┌─ Data lines

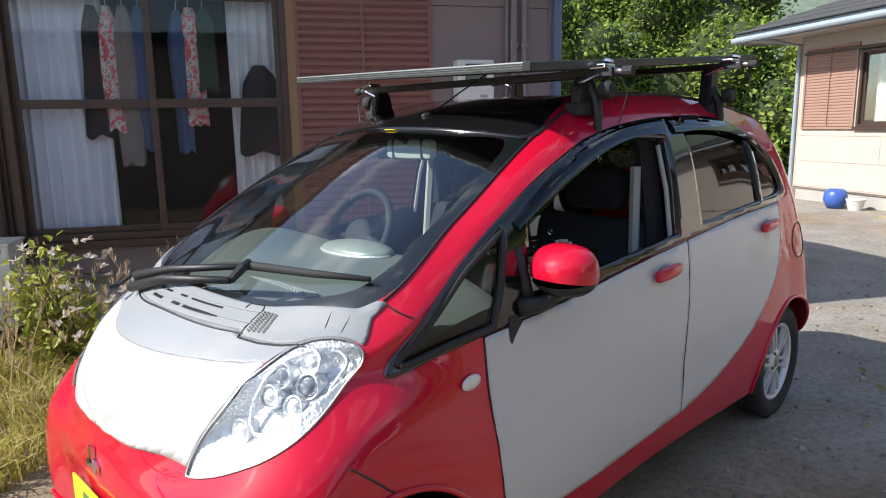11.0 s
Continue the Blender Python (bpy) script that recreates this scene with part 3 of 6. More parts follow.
    bm.faces.new(vs[0][::-1])
    bm.faces.new(vs[1])
    part("canopy", bm, BRONZE, root, "dark canopy over the front door")
    part("canopy_trim", box(-4.86, -3.95, -0.66, -0.62, 2.68, 2.80, 0.006), EAVE, root)
    part("doorway_lamp", box(-4.4, -3.75, -0.10, 0.0, 2.64, 2.76, 0.01), METAL_WHITE, root)
    # range hood outlet
    bm = box(-0.83, -0.50, -0.26, 0.0, 2.62, 2.86, 0.02)
    part("vent_hood", bm, METAL_WHITE, root, "white kitchen extractor hood")
    part("drain_pipe", tube([(X1 + 0.03, -0.06, -0.02), (X1 + 0.03, -0.06, H - 0.1), (X1 + 0.25, -0.4, H), (X1 + 0.4, -0.74, H + 0.02)], 0.036, 10), PIPE_GREY, root, "grey plastic drain pipe")
    part("drain_pipe", tube([(X0 - 0.03, -0.06, -0.02), (X0 - 0.03, -0.06, H - 0.15), (X0 - 0.3, -0.4, H - 0.02), (X0 - 0.5, -0.74, H + 0.02)], 0.036, 10), PIPE_GREY, root, "grey plastic drain pipe")
    part("side_box", box(X1, X1 + 0.14, 1.2, 1.6, 1.45, 1.95, 0.01), METAL_WHITE, root, "pale service box on the side wall")
    return root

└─

■ **Goal**: Print the complete listing exactly as it stands, without its pictures.

■ **Solution to the problem**:
11.0 s
Continue the Blender Python (bpy) script that recreates this scene with part 3 of 6. More parts follow.
    bm.faces.new(vs[0][::-1])
    bm.faces.new(vs[1])
    part("canopy", bm, BRONZE, root, "dark canopy over the front door")
    part("canopy_trim", box(-4.86, -3.95, -0.66, -0.62, 2.68, 2.80, 0.006), EAVE, root)
    part("doorway_lamp", box(-4.4, -3.75, -0.10, 0.0, 2.64, 2.76, 0.01), METAL_WHITE, root)
    # range hood outlet
    bm = box(-0.83, -0.50, -0.26, 0.0, 2.62, 2.86, 0.02)
    part("vent_hood", bm, METAL_WHITE, root, "white kitchen extractor hood")
    part("drain_pipe", tube([(X1 + 0.03, -0.06, -0.02), (X1 + 0.03, -0.06, H - 0.1), (X1 + 0.25, -0.4, H), (X1 + 0.4, -0.74, H + 0.02)], 0.036, 10), PIPE_GREY, root, "grey plastic drain pipe")
    part("drain_pipe", tube([(X0 - 0.03, -0.06, -0.02), (X0 - 0.03, -0.06, H - 0.15), (X0 - 0.3, -0.4, H - 0.02), (X0 - 0.5, -0.74, H + 0.02)], 0.036, 10), PIPE_GREY, root, "grey plastic drain pipe")
    part("side_box", box(X1, X1 + 0.14, 1.2, 1.6, 1.45, 1.95, 0.01), METAL_WHITE, root, "pale service box on the side wall")
    return root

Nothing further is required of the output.